» **Written task**: Search the data for the string "curve" and extract every line where it appears.

» **Source material**:
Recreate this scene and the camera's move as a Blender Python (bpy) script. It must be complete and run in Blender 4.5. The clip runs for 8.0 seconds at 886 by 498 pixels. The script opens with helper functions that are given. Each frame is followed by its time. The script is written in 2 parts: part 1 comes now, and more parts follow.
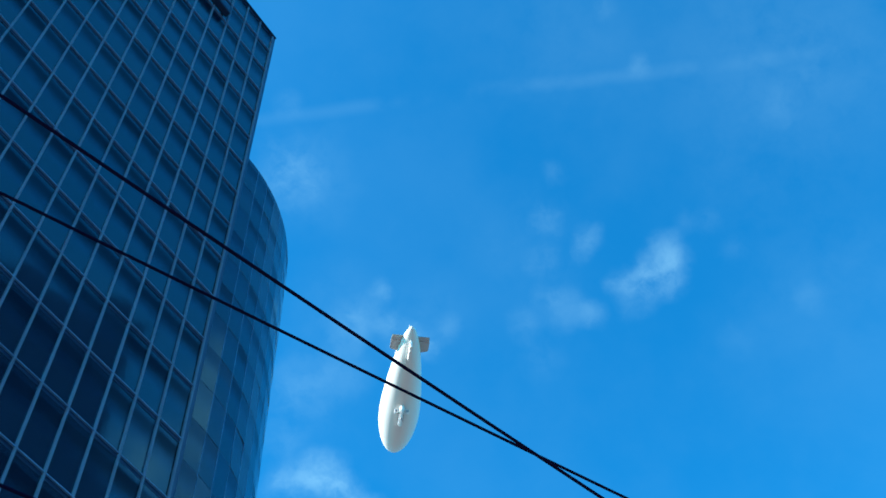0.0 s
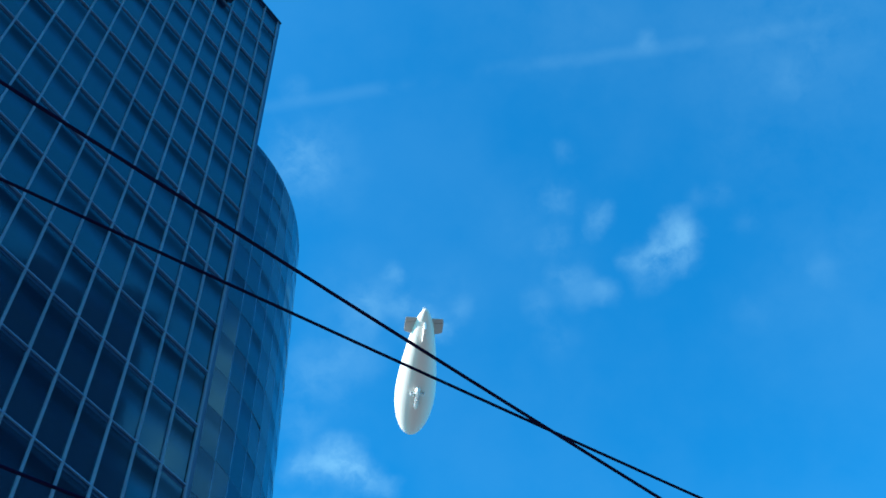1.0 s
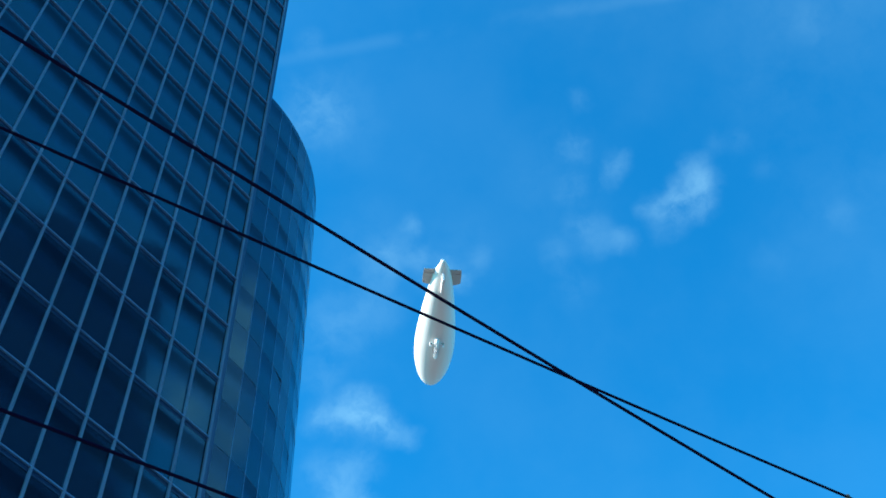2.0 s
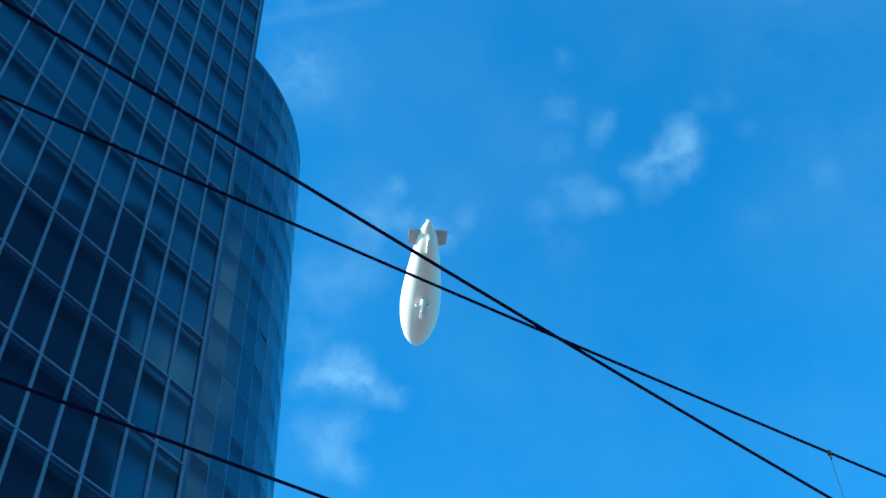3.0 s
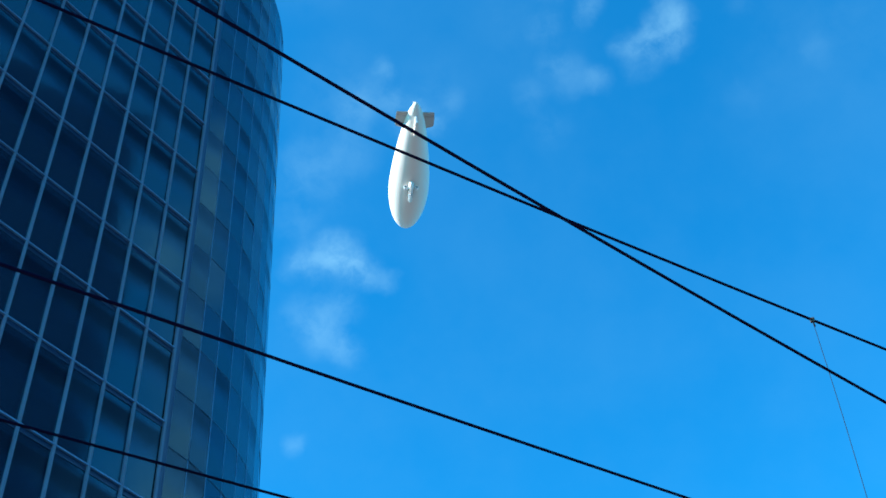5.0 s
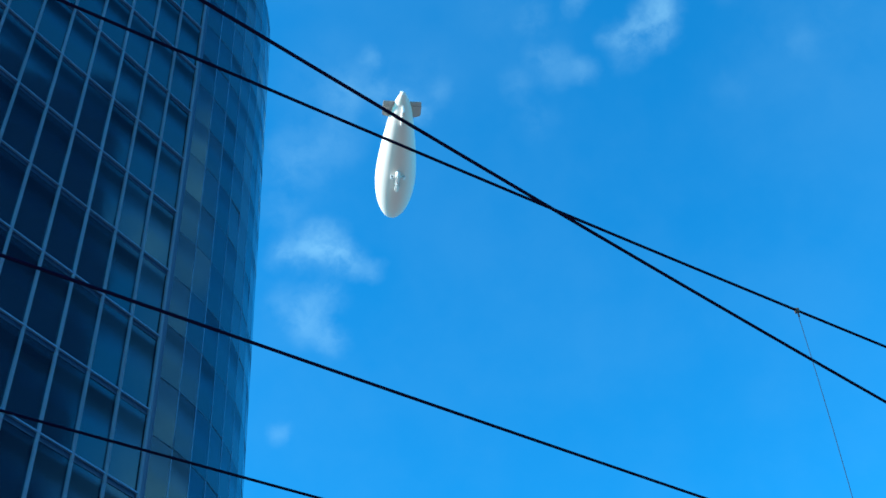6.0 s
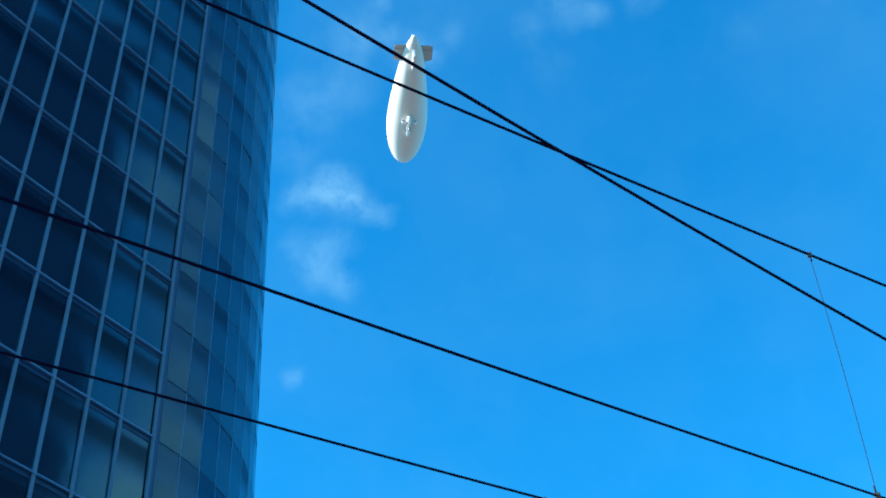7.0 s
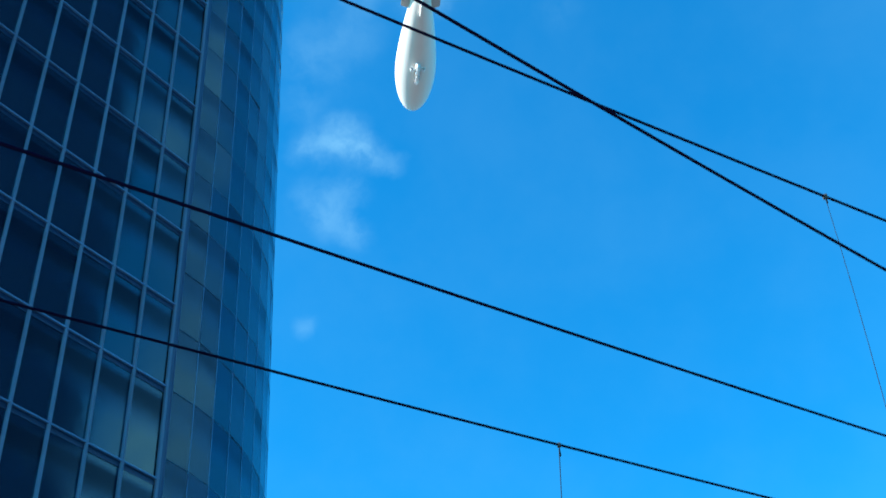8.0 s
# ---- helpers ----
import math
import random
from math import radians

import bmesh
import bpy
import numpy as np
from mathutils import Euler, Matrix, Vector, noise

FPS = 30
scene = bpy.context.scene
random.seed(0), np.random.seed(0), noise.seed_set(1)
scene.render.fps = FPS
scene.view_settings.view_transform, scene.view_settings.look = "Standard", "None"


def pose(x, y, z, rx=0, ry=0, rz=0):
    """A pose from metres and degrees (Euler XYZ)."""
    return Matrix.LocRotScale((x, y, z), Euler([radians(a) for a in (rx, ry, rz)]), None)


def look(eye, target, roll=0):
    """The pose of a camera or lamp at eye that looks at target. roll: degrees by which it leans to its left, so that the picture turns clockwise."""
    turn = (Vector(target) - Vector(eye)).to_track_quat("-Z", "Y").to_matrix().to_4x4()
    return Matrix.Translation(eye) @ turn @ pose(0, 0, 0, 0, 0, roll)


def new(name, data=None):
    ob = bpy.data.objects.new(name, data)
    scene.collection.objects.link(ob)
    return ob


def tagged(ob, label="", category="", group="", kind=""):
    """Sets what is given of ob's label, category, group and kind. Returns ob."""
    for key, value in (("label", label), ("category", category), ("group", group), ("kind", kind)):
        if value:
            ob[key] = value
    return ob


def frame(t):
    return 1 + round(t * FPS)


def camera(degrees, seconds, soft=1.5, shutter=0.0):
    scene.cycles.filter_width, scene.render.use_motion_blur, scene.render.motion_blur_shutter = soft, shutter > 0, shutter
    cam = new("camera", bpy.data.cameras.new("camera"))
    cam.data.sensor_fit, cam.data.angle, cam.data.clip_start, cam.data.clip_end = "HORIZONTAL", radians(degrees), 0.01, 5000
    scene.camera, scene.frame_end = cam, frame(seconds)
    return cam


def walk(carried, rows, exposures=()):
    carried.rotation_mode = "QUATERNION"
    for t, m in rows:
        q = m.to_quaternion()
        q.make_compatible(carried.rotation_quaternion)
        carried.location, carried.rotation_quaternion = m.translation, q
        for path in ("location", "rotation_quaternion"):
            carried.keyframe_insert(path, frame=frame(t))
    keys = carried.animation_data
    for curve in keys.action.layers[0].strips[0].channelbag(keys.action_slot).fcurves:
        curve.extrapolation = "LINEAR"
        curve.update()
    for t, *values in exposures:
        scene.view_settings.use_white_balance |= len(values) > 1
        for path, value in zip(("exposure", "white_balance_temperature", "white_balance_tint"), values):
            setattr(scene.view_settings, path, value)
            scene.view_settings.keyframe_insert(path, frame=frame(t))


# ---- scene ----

» **Solution for this exercise**:
    for curve in keys.action.layers[0].strips[0].channelbag(keys.action_slot).fcurves:
        curve.extrapolation = "LINEAR"
        curve.update()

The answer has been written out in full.